What to produce: Search the data for the word "kind" and copy every line that contains it.

Given material:
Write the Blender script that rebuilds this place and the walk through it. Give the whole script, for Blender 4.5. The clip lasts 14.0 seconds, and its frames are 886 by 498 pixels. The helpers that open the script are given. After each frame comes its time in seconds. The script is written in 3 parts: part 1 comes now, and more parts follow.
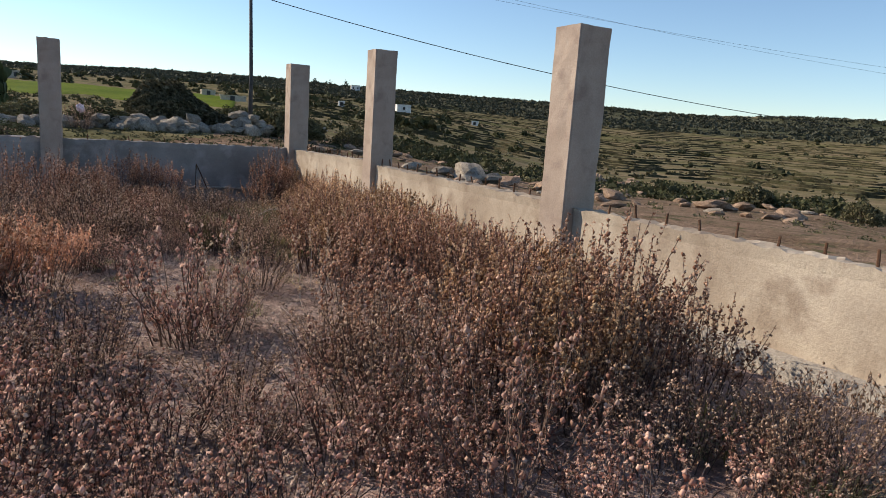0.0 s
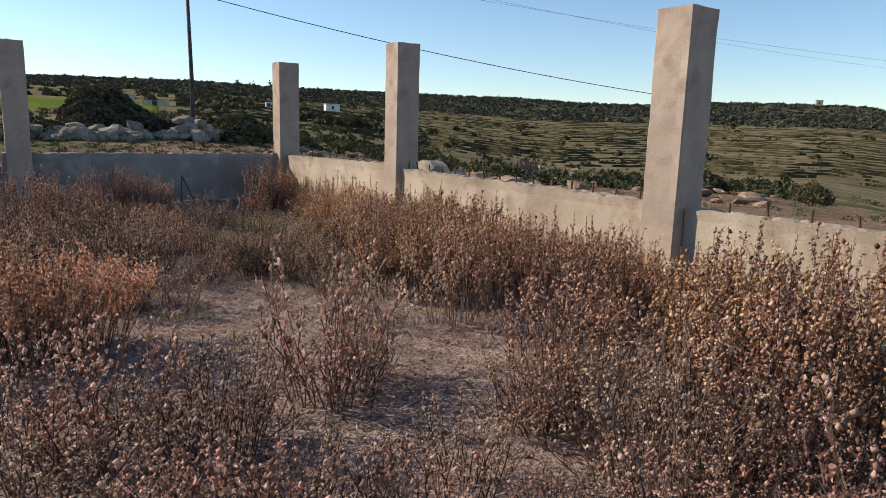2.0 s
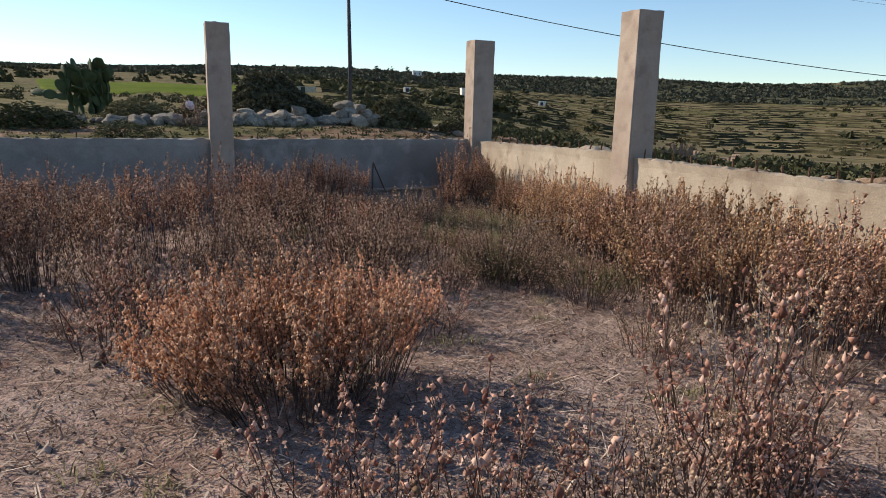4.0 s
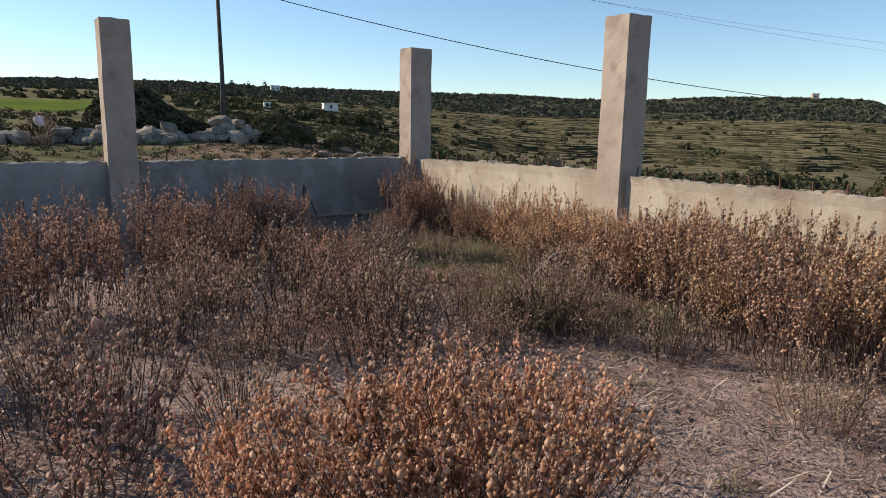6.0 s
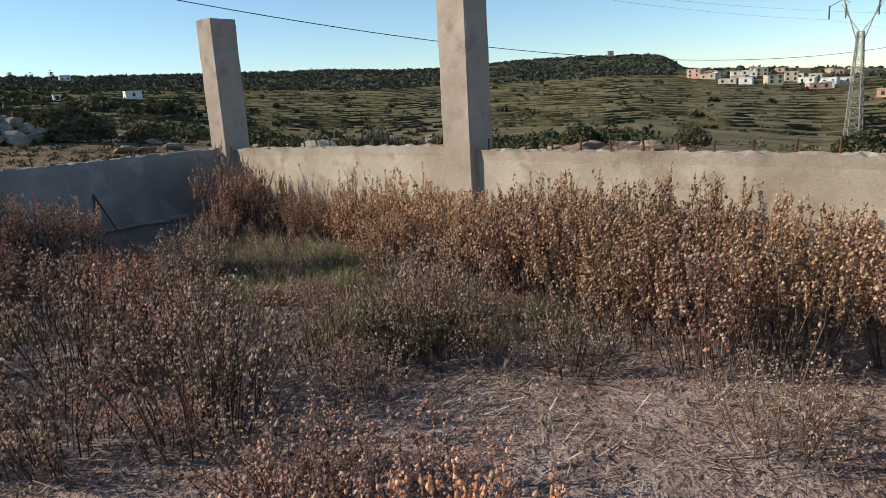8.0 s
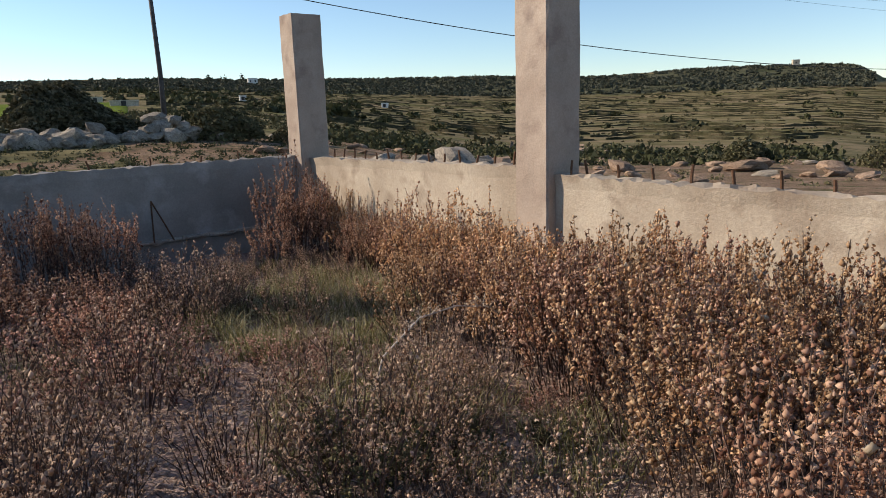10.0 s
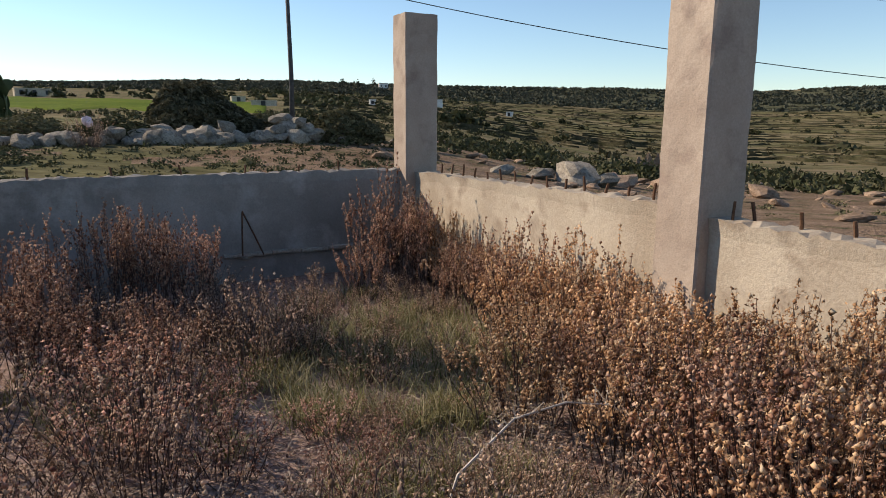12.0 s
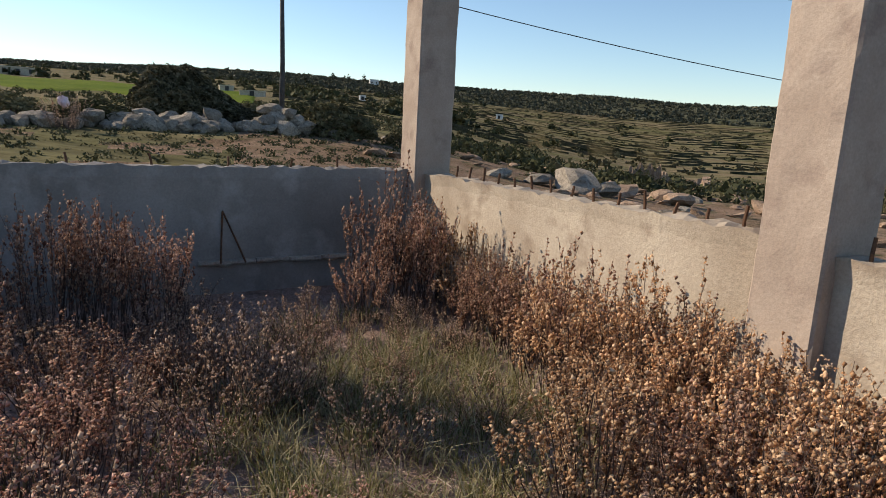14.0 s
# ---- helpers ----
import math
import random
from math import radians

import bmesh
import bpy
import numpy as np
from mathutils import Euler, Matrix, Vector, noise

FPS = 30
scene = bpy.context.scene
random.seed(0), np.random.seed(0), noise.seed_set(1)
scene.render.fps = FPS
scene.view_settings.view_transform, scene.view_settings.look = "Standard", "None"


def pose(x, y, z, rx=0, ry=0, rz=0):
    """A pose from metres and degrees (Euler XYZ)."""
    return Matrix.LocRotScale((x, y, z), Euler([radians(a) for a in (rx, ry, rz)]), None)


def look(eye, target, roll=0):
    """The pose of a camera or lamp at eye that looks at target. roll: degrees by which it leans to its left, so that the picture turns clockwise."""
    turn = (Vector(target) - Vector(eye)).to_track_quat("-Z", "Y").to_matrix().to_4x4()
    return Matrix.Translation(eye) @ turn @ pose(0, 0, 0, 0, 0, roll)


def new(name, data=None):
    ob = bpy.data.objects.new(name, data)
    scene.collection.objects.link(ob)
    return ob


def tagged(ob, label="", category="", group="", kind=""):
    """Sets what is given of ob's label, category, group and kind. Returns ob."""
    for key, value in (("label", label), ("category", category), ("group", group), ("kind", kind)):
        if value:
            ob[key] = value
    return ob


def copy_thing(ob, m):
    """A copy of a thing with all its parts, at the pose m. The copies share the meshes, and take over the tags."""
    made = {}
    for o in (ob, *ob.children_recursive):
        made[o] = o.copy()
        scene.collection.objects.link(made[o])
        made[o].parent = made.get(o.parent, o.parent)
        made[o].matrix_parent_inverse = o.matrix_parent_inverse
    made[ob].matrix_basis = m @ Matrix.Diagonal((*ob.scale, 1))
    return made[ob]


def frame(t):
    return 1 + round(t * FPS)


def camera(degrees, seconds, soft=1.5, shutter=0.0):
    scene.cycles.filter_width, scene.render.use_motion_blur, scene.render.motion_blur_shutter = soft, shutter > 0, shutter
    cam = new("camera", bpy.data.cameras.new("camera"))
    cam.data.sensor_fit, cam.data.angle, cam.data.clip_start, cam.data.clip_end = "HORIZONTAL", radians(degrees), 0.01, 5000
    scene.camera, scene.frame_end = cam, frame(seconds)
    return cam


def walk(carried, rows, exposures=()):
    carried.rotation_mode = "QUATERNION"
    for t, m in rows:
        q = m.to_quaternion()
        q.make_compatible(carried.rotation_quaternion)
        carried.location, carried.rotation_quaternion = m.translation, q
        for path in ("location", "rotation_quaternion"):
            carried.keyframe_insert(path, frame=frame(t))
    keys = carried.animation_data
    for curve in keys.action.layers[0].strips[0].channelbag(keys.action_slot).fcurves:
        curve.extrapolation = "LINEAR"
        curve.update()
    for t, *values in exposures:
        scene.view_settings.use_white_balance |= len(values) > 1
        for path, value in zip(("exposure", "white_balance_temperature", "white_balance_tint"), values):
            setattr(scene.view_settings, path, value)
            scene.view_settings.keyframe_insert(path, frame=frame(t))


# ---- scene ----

Finished task:
def tagged(ob, label="", category="", group="", kind=""):
    """Sets what is given of ob's label, category, group and kind. Returns ob."""
    for key, value in (("label", label), ("category", category), ("group", group), ("kind", kind)):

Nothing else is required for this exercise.